I believe in following your curiosity like an arrow.
With the caveat that this is a newly adopted belief.
In life, I’ve often felt like I don’t know what I’m doing or where I’m going or even where I should be trying to go.1
But recently, I’ve felt more in touch with my inner compass—in the sense that I’ve started asking questions. Genuine questions.
I used to marvel at the people who came up with questions on the spot—in interviews or class or upon meeting a new friend—they had to be faking it too, right? And then I unlocked my curiosity.
Then, I went on a date with a guy who told me he works through the questions he has via writing.
I liked this guy. He was cute and cool and interesting. And he never asked me out again. But since it’s transactional girl summer, I’ll look at the silver linings and learn.
—
Today, I transferred my running mass of Google tabs to list form. And I decided to write about them. One-by-one. Well really, just the one—today’s question:
How do you stop falling back into bad habits?
While on the toilet, an answer started to take shape…
1. Bad habits are only a symptom. You need to address the root cause.
But let’s start with the symptoms and work our way backwards.
Let’s say you tend to eat your feelings. Or pick at/bite your cuticles. Or stare into your little glowing box for no reason. Or all of the above in various permutations.2
What’s the root cause here?
Anxiety. And stress. From avoiding to-dos and procrastinating work projects. These weigh you down as you walk through life, like emotional Bala Bangles.
Sadness. Rumination. And self-flagellation for messing things up. In matters of the heart.
And all these forces—over-eating and skin-picking and mindless scrolling—sadness and regret and anxiety—encourage each other like an escapist circle jerk.
So next steps—what do you do?
Face the discomfort head on. Eat the frog. Do your f*cking work. That’s one down, which should make the next one a little bit easier. Take off weight where you can. Where you know how.
And after that? I don’t know.
Back on the toilet, I realized another part of the answer:
2. I just started my period.
And I knew it. I freaking knew it. Because any time I’m feeling weirdly emotional or hopeless or start crying in the middle of a game of Sorry, I’m probably about to start my period.
Anyways.
2. Sometimes the powers that be make it harder to stay on track.
Hormones. Bad luck. Etc. And in that case? You have to give yourself grace. It sucks, but it’s a reality of life. That’s just the way things go.
Waiting in line for the bathroom again3, trying not to pick at my fingers, I found the end in the beginning. Or, the beginning in the end:
3. Noticing. And then asking, “why?”
I.e., following your curiosity like an arrow.
Q: Why do I feel this need to peel back layers of my own skin?
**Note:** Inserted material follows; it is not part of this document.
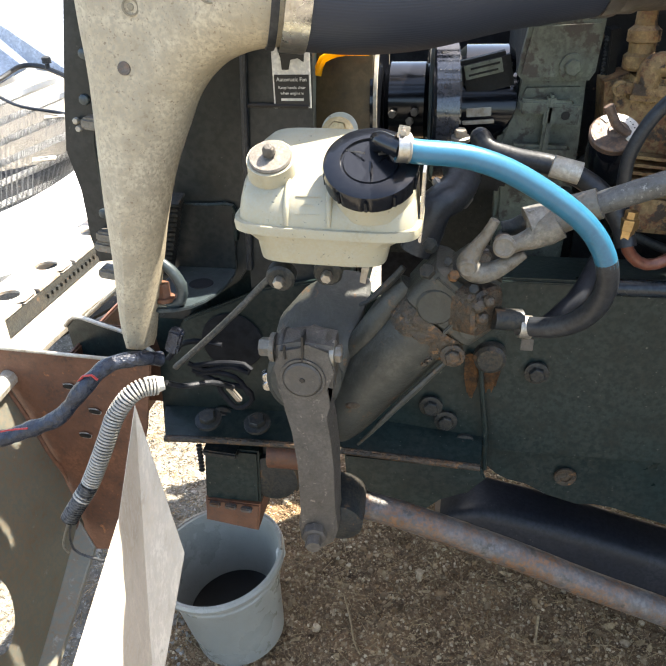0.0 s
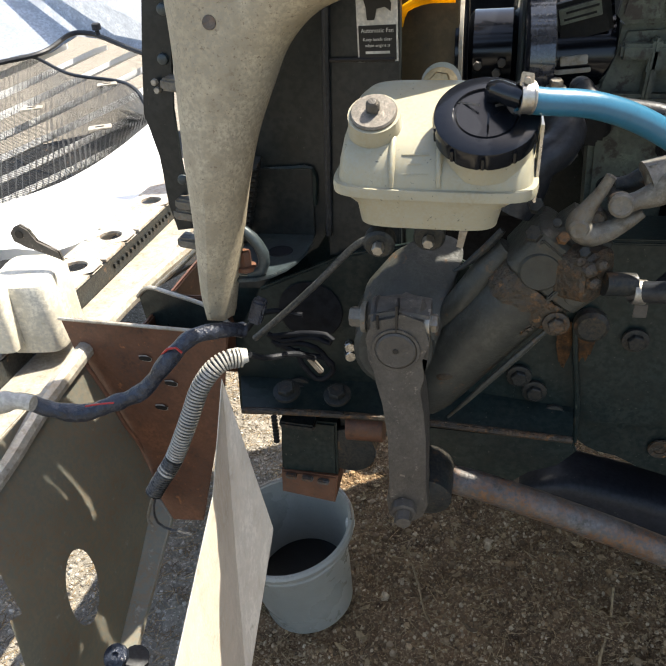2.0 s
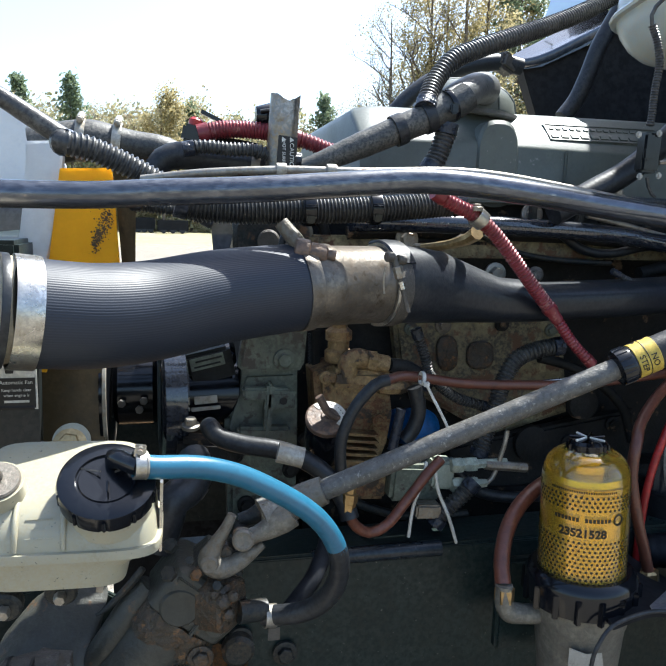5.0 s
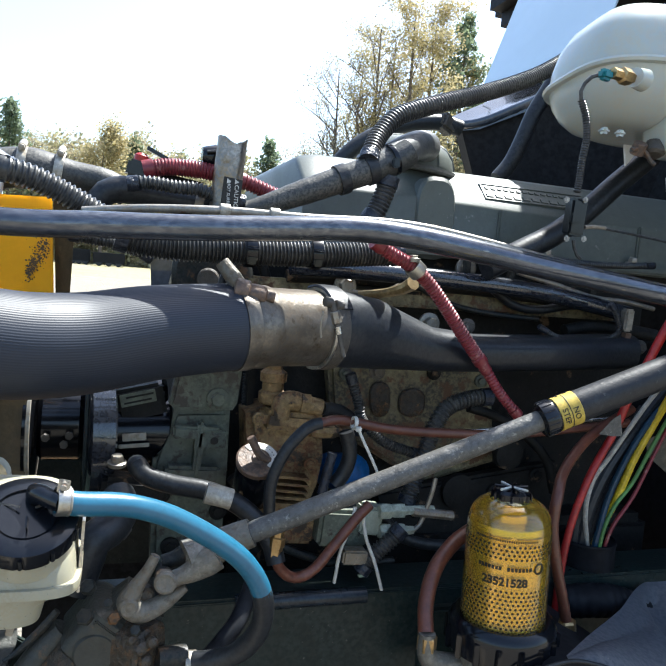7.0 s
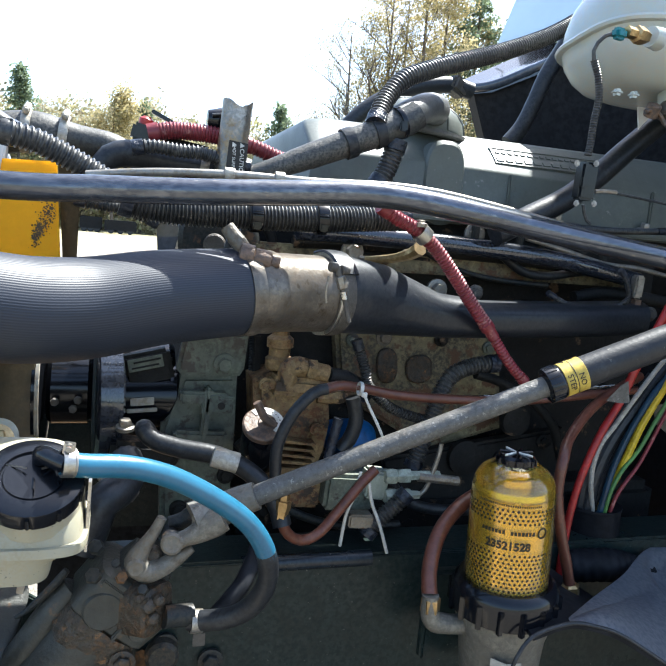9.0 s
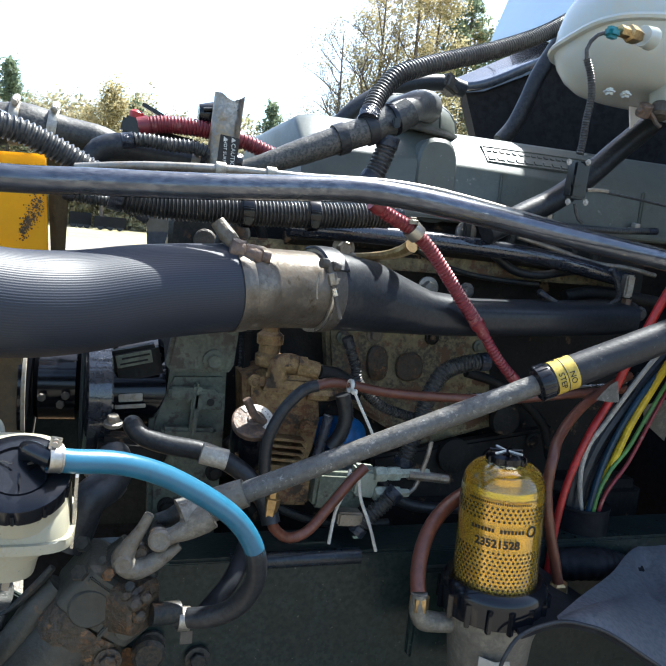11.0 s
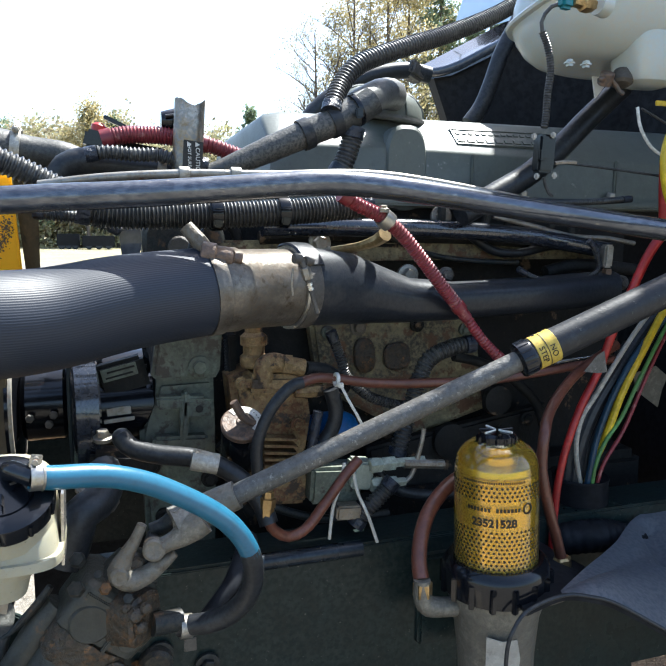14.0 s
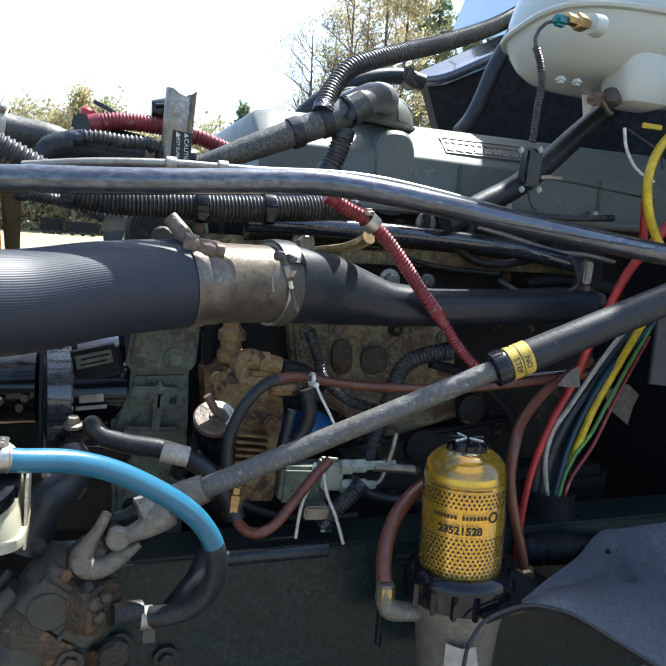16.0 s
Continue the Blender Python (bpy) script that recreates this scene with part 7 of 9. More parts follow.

A: It’s imperfect. If I pick and peel, I can remove the imperfection.
But it never ends. One imperfection leads to the next, slightly smaller imperfection. Until nothing is good enough and everything is grounds for reaping.
And it’s satisfying—to chew on that hard-earned, dried out piece of skin that no longer clings to me. But is it worth it? The instant gratification that begets raw, bloody fingers? When I could’ve waited out the healing process?
Maybe it comes down to decreasing your recovery period.
It’s not one step forwards, three steps back—it’s two steps forward, one step back—which is still a net positive. You’re still moving forwards. Just, slowly.
But slow can be good. Slow can be careful. And thoughtful. And sustainable.
And asking a question. Then answering the question. That’s a step forwards too. When two (or many) roads diverge in a yellow wood. The only thing to do is to notice—and then take a step forwards.
xx Audrey
i know, big whoop—isn’t this everyone??
this is theoretical, obviously.
i was drinking coffee, okay? let me pee in peace!